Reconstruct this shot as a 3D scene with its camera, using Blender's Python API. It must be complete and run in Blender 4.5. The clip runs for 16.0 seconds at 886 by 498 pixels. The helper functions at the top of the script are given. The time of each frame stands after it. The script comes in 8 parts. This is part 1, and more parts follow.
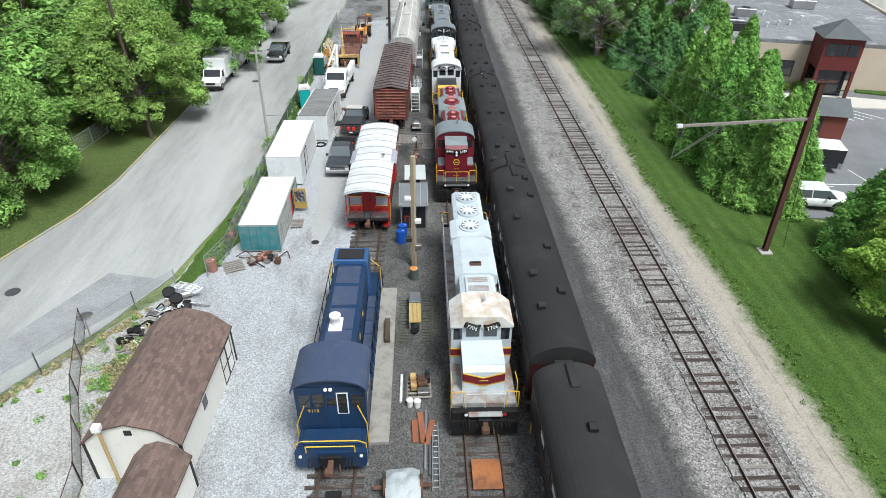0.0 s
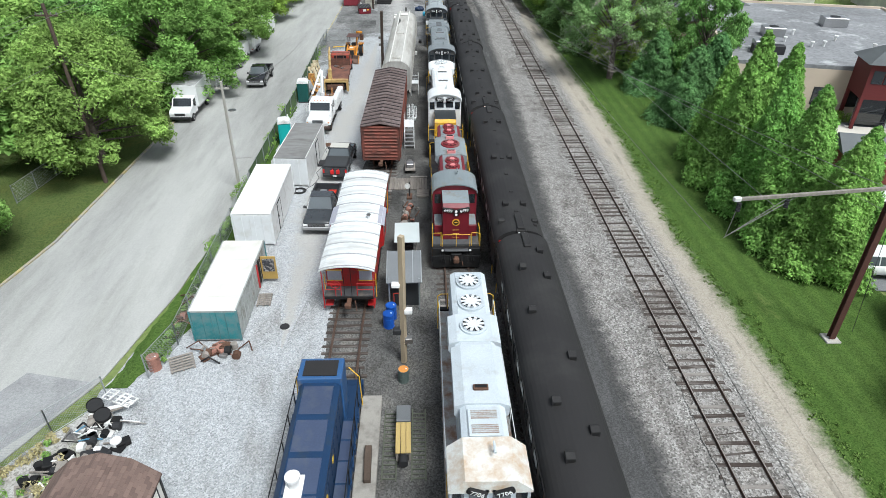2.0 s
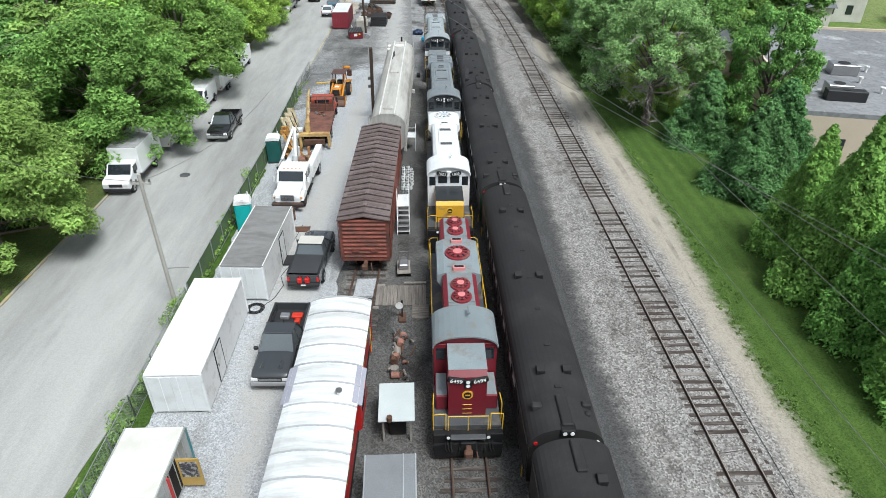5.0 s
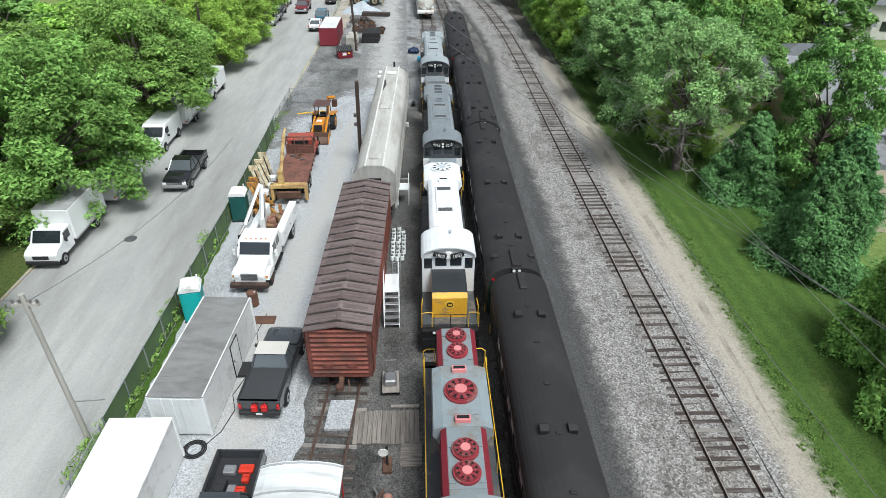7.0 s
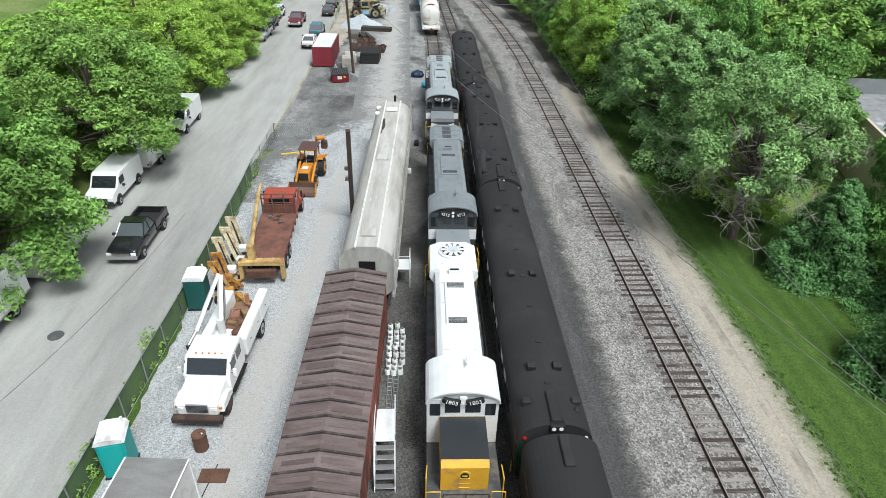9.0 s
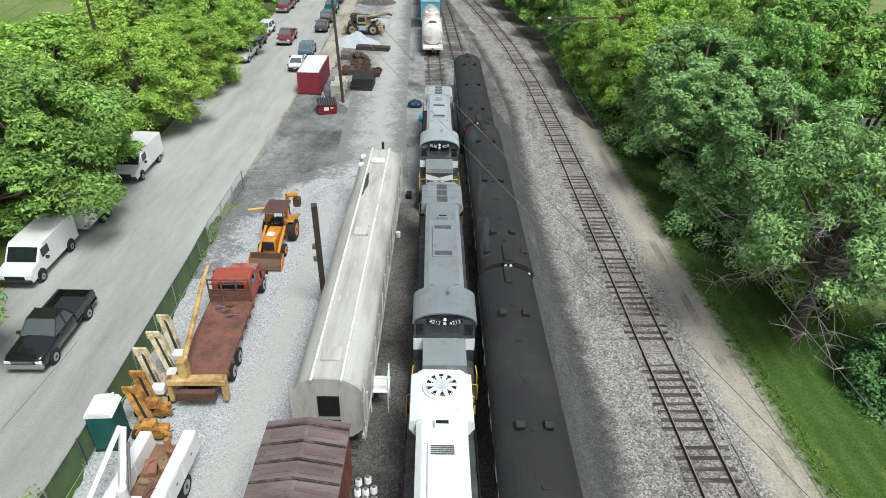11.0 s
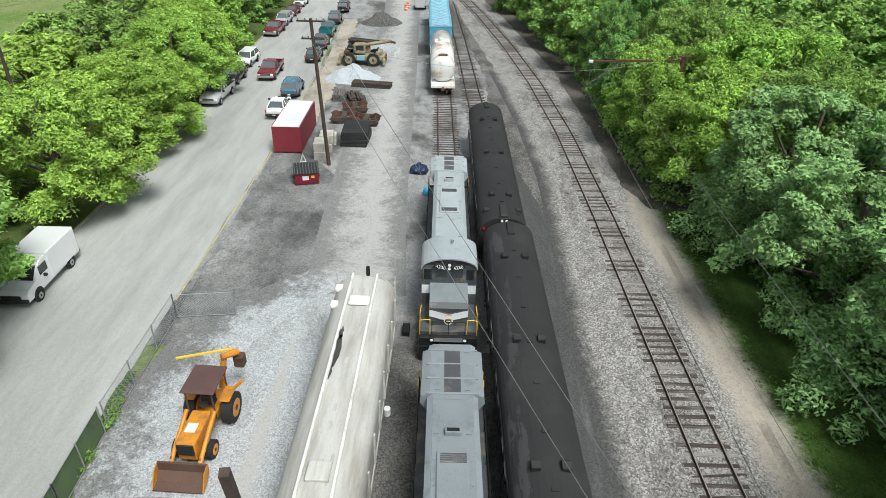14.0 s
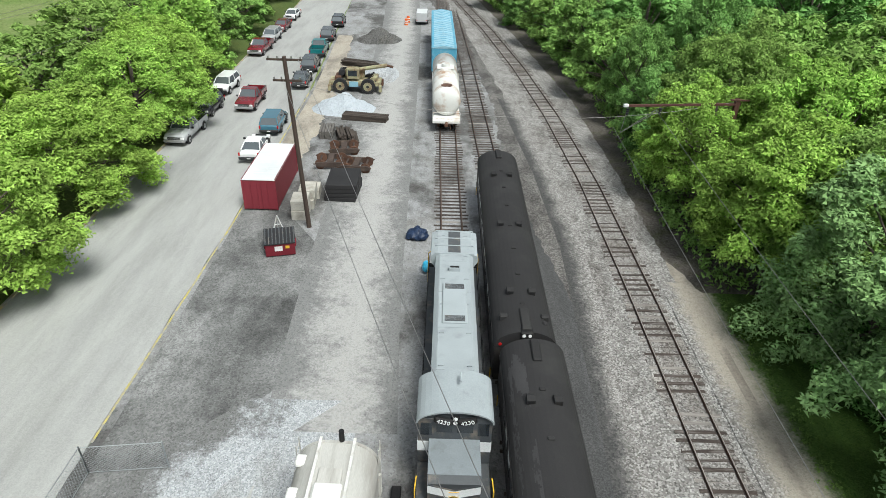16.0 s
━━━━━━━━━━━━━━━━━━━━
JOB
Exclude the images, then output the data above word for word.

SOLUTION
Reconstruct this shot as a 3D scene with its camera, using Blender's Python API. It must be complete and run in Blender 4.5. The clip runs for 16.0 seconds at 886 by 498 pixels. The helper functions at the top of the script are given. The time of each frame stands after it. The script comes in 8 parts. This is part 1, and more parts follow.
0.0 s
2.0 s
5.0 s
7.0 s
9.0 s
11.0 s
14.0 s
16.0 s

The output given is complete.